» Information provided:
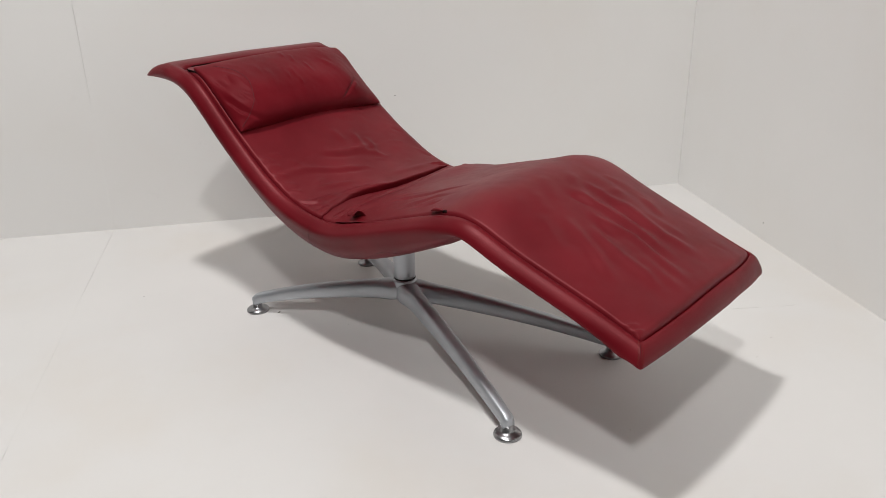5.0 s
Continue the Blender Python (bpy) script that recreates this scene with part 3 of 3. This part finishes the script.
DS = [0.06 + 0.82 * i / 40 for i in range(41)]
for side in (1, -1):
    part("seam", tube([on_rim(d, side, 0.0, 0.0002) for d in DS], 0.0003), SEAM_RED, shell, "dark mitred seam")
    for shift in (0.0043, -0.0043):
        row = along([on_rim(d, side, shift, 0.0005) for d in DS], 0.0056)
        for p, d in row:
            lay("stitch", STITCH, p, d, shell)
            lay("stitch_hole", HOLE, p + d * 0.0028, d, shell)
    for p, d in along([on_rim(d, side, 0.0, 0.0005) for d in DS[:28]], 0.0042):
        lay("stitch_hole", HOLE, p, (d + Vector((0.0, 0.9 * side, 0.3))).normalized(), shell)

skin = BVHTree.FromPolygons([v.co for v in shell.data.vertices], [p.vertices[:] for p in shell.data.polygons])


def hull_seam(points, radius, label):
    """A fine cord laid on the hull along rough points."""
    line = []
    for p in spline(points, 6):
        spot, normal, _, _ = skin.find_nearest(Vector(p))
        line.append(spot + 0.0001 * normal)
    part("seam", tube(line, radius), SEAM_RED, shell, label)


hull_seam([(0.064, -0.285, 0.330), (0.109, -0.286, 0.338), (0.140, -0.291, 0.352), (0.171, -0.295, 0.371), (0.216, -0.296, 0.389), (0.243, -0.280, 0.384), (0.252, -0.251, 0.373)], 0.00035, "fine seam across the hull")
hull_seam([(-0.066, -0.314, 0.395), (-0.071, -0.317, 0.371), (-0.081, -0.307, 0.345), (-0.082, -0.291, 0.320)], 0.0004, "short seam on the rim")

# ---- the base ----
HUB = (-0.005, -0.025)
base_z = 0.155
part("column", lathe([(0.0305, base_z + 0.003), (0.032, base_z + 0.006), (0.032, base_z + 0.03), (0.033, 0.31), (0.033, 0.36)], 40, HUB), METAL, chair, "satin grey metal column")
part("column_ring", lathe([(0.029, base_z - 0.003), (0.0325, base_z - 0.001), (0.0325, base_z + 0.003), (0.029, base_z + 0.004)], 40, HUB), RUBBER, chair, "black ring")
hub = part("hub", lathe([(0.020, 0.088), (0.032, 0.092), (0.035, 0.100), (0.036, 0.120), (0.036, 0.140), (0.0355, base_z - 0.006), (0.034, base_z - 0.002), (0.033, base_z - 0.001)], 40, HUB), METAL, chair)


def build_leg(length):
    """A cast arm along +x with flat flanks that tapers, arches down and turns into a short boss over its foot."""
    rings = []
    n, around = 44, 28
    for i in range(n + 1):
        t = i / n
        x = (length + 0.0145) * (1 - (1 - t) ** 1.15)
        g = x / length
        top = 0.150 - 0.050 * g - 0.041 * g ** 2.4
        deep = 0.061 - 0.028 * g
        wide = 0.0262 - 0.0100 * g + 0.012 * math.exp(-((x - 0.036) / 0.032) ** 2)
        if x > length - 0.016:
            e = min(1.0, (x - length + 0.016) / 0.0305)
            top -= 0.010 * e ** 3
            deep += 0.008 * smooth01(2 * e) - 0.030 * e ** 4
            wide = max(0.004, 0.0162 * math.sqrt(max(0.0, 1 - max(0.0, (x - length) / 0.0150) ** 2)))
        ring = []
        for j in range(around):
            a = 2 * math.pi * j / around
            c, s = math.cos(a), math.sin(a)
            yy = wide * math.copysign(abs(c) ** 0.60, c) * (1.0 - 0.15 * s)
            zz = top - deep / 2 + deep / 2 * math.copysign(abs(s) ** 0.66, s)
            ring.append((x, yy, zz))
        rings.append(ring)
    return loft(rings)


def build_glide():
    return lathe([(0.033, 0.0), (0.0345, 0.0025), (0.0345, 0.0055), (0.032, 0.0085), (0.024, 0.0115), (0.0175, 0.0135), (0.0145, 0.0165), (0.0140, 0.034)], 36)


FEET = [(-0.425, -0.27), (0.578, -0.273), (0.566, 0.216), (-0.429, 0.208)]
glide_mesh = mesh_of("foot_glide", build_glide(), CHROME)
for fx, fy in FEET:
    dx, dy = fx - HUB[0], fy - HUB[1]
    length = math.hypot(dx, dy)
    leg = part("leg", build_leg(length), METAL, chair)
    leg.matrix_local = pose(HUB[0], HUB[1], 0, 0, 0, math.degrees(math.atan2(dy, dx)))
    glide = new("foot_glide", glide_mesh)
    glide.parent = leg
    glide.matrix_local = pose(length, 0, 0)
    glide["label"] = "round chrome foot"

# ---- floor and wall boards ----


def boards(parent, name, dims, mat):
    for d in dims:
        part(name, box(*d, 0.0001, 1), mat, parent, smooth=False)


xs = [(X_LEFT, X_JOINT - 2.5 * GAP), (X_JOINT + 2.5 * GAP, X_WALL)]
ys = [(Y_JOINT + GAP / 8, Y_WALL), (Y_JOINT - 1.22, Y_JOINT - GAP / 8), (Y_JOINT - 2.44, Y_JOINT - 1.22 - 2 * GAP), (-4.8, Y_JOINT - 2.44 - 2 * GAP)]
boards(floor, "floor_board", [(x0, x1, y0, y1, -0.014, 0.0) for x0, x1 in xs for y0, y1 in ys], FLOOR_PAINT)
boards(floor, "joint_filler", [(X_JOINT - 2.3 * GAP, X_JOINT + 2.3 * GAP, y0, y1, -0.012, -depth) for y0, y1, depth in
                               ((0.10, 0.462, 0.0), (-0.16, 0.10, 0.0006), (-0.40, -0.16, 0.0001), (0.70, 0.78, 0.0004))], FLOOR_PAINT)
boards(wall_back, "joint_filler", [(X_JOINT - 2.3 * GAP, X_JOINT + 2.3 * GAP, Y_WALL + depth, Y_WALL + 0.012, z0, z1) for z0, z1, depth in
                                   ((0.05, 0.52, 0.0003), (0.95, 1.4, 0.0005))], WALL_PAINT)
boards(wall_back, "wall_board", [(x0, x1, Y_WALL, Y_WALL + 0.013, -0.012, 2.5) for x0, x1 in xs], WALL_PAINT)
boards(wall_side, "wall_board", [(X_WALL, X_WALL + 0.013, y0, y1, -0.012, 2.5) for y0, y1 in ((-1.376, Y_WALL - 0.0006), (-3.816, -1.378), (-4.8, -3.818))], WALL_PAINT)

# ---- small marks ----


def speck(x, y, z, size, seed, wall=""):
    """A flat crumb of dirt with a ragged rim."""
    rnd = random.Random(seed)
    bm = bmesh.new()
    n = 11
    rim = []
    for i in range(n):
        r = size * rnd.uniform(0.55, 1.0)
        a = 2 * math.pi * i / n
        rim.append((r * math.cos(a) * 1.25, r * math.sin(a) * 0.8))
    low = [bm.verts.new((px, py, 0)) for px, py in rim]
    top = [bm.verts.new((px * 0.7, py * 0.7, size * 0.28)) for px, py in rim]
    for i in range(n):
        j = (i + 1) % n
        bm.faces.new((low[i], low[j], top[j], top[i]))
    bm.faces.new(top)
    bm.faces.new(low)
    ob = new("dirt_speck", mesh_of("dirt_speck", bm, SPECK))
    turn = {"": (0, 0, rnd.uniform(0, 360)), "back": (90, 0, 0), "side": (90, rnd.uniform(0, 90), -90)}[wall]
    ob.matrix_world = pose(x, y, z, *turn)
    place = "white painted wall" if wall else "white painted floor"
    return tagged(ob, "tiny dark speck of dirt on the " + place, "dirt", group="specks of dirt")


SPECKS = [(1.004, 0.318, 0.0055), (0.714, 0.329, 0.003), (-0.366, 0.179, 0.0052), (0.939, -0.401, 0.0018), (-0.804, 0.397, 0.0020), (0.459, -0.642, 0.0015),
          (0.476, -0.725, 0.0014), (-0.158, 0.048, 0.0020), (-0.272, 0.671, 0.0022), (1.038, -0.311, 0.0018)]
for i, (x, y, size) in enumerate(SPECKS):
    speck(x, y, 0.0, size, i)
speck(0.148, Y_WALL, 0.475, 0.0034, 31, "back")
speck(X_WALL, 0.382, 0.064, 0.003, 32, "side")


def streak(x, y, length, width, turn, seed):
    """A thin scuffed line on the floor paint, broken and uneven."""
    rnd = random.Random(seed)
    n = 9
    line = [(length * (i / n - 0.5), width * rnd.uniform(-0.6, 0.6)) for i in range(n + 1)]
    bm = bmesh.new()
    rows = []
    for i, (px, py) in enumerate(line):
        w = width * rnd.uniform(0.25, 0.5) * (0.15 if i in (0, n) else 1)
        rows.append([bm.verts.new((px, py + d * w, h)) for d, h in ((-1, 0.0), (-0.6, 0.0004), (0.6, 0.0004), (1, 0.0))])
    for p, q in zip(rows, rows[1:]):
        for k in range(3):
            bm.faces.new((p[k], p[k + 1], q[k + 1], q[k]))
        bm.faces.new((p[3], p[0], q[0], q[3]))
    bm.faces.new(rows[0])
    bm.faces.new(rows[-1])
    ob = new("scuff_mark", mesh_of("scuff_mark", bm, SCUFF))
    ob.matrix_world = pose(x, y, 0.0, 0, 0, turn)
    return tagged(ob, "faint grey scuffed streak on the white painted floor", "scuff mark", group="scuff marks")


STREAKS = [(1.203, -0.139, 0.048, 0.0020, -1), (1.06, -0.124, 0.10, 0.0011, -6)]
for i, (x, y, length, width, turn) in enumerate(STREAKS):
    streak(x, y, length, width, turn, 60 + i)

» Written exercise: Write out exactly the opening lines of the data, stopping after the line that holds "skin = BVHTree.FromPolygons([v.co". Exclude pictures.

» Final result:
5.0 s
Continue the Blender Python (bpy) script that recreates this scene with part 3 of 3. This part finishes the script.
DS = [0.06 + 0.82 * i / 40 for i in range(41)]
for side in (1, -1):
    part("seam", tube([on_rim(d, side, 0.0, 0.0002) for d in DS], 0.0003), SEAM_RED, shell, "dark mitred seam")
    for shift in (0.0043, -0.0043):
        row = along([on_rim(d, side, shift, 0.0005) for d in DS], 0.0056)
        for p, d in row:
            lay("stitch", STITCH, p, d, shell)
            lay("stitch_hole", HOLE, p + d * 0.0028, d, shell)
    for p, d in along([on_rim(d, side, 0.0, 0.0005) for d in DS[:28]], 0.0042):
        lay("stitch_hole", HOLE, p, (d + Vector((0.0, 0.9 * side, 0.3))).normalized(), shell)

skin = BVHTree.FromPolygons([v.co for v in shell.data.vertices], [p.vertices[:] for p in shell.data.polygons])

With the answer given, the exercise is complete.